Ensign Autorange 820は1955年にイギリスのカメラメーカーEnsignが発売した6×9のスプリング中判カメラです。
製造台数が少なく、中古カメラ市場でも希少価値の高い人気がある一台。
レンズの銅鏡が蛇腹になっているためコンパクトに折り畳め、持ち運びしやすいメリットがあります。
中判カメラには珍しい距離計が内蔵されており、距離計窓の下にあるダイヤルとその裏のダイヤルでピントを調整します。
ピントの調整では前蓋が前後する珍しいつくりであるため、ほかのスプリングカメラで一般的なレンズの前玉回転よりも焦点距離の変化による収差を抑えられます。
シャッターはレンズシャッターであるため、レリーズを押し込む音は驚くほど静か。
レンズは高性能で有名なロス・エキスプレスが使用されており、細部にいたるまできれいな線を描くよい写りをします。
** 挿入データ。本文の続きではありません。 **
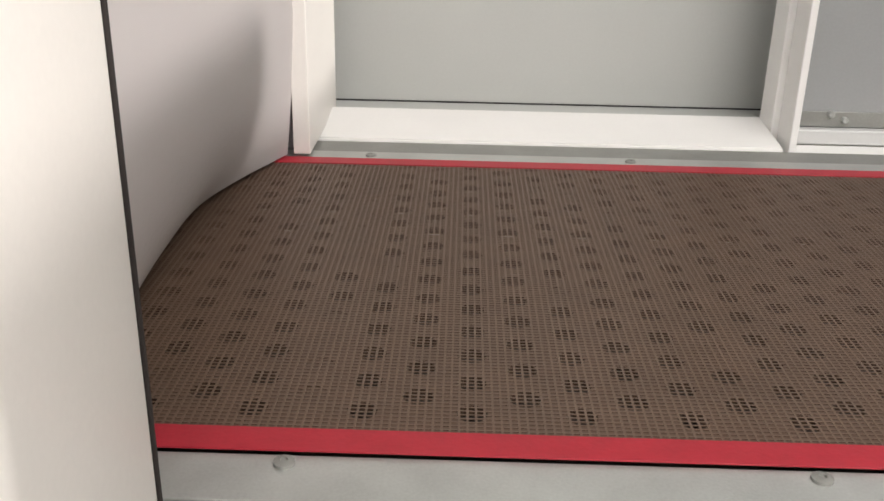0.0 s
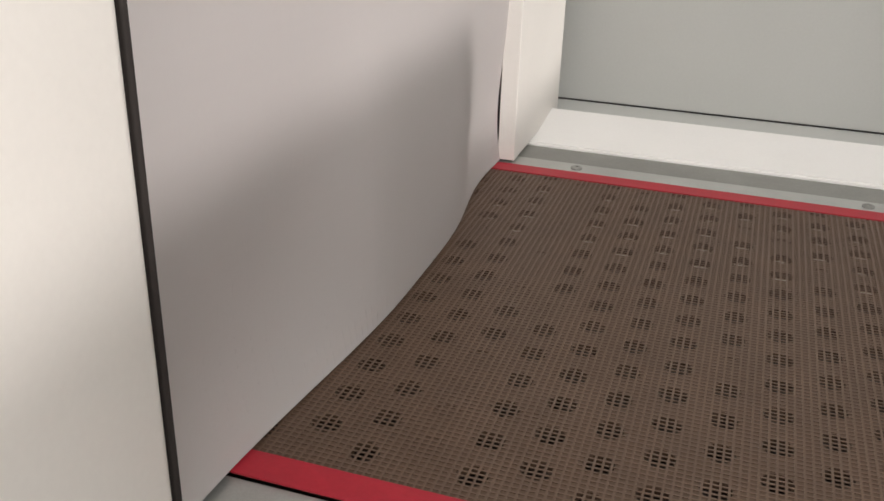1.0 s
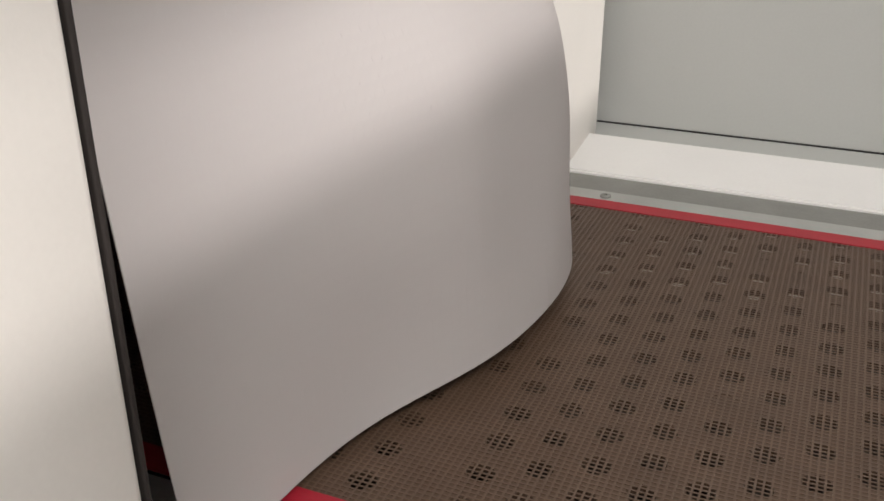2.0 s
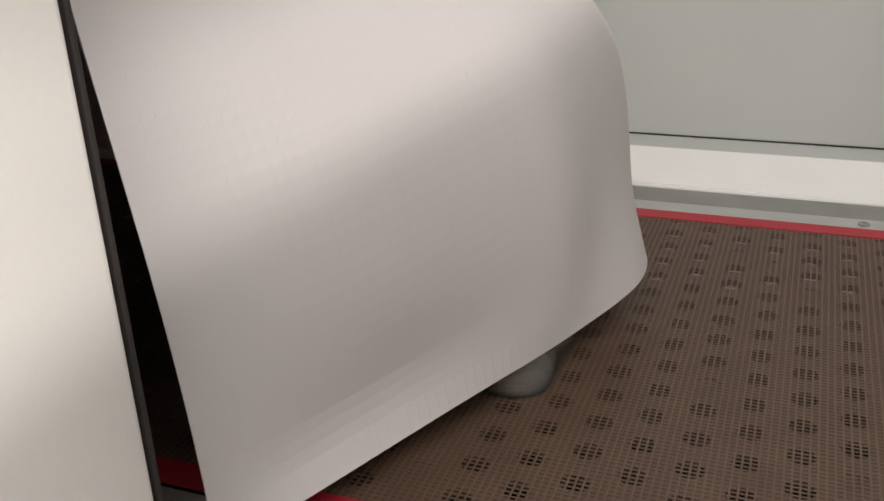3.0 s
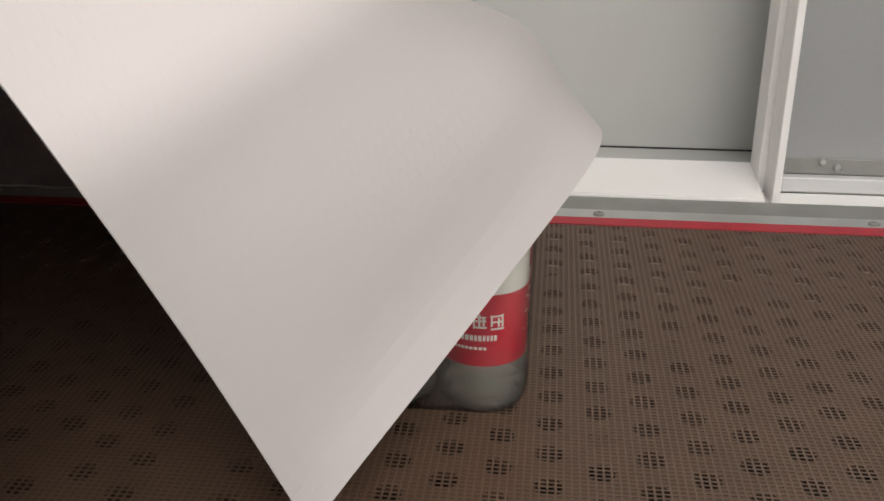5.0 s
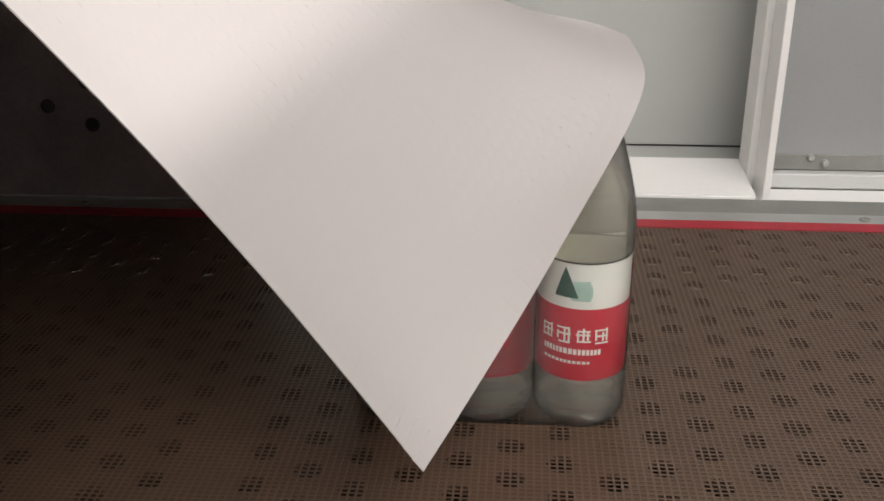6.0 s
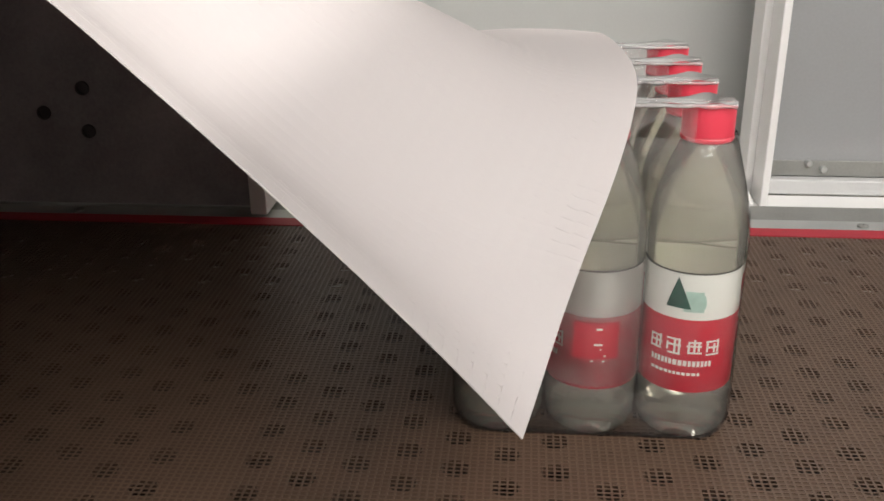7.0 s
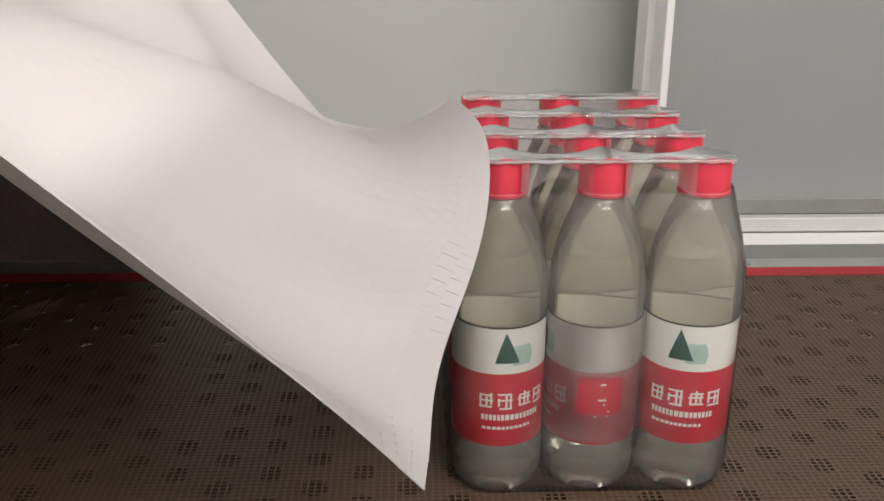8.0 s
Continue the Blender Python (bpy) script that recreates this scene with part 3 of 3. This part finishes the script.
def drape(times):
    """The sheet's shape at each time."""
    u = np.linspace(0, SHEET_W, NU + 1)[:, None]
    v = np.linspace(0, SHEET_H, NV + 1)[None, :]
    p = np.stack([HX + 0 * (u + v), SHEET_Y + u + 0 * v, HZ - v + 0 * u], 2)
    shapes = []
    for t in times:
        p = relax(p, t, 220 if t else 600)
        shapes.append(resample(eased(p)))
    return shapes


TIMES = [0.25 * k for k in range(33)]
SHAPES = drape(TIMES)


def build_curtain():
    curtain = thing("curtain", "white rubber curtain sheet hung in the tunnel mouth", "curtain")
    du, dv = SHEET_W / SU, SHEET_H / SV
    segments = []
    for k in range(SV):
        wide = max(np.linalg.norm(g[:-1, k] + g[:-1, k + 1] - g[1:, k] - g[1:, k + 1], axis=-1).mean() / 2 for g in SHAPES) * 0.54
        me = mesh_of("segment", box(bmesh.new(), -wide, wide, -0.0004, 0.0004, -dv * 0.535, dv * 0.535), RUBBER)
        for i in range(SU):
            ob = new("segment", me)
            ob.parent = curtain
            segments.append((i, k, ob))
    part("clamp_bar", boxes((0.001, 0.022, SHEET_Y, SHEET_Y + SHEET_W, HZ - 0.004, HZ + 0.012), bevel=0.002), STEEL, curtain)
    return curtain, segments


curtain, segments = build_curtain()


def motions():
    walk(belt, [(t, pose(run(t), 0, 0)) for t in TIMES])
    walk(pack, [(t, pose(pack_x(t), PACK_Y, 0.0)) for t in TIMES])
    rows = {ob: [] for _, _, ob in segments}
    for t, g in zip(TIMES, SHAPES):
        for i, k, ob in segments:
            a, b, c, d = g[i, k], g[i + 1, k], g[i, k + 1], g[i + 1, k + 1]
            ex = Vector(d - c if k >= SV - 2 else b + d - a - c).normalized()
            ez = Vector(a - c if i < 2 else a + b - c - d).normalized()
            ey = ez.cross(ex).normalized()
            # beside the hem and the clamp a segment lies along its row, by the side edges along its column
            side = max(0.0, 1 - min(i, SU - 1 - i) / 12) * min(1.0, (SV - 1 - k) / 2)
            ex = (ex * (1 - side) + ey.cross(ez) * side).normalized()
            ez = ex.cross(ey)
            q = Vector((a + b + c + d) / 4) + ey * (0.000015 if i % 2 else 0.0)
            m = Matrix((ex, ey, ez)).transposed().to_4x4()
            m.translation = q
            rows[ob].append((t, m))
    for ob, r in rows.items():
        walk(ob, r)


motions()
しかもこのカメラのレンズ周辺には青・黄・赤の点で色消しを意味するアポ表示がされ、色のにじみがなくクリアに写る色消しレンズが使用されています。
そのためフィルムカメラと言えども、デジタルカメラで撮ったかのような鮮やかな描写が特長です。
イギリスの有名なカメラメーカーがつくるスプリングカメラは、コレクターやクラシックカメラファンにとって人気のある商品です。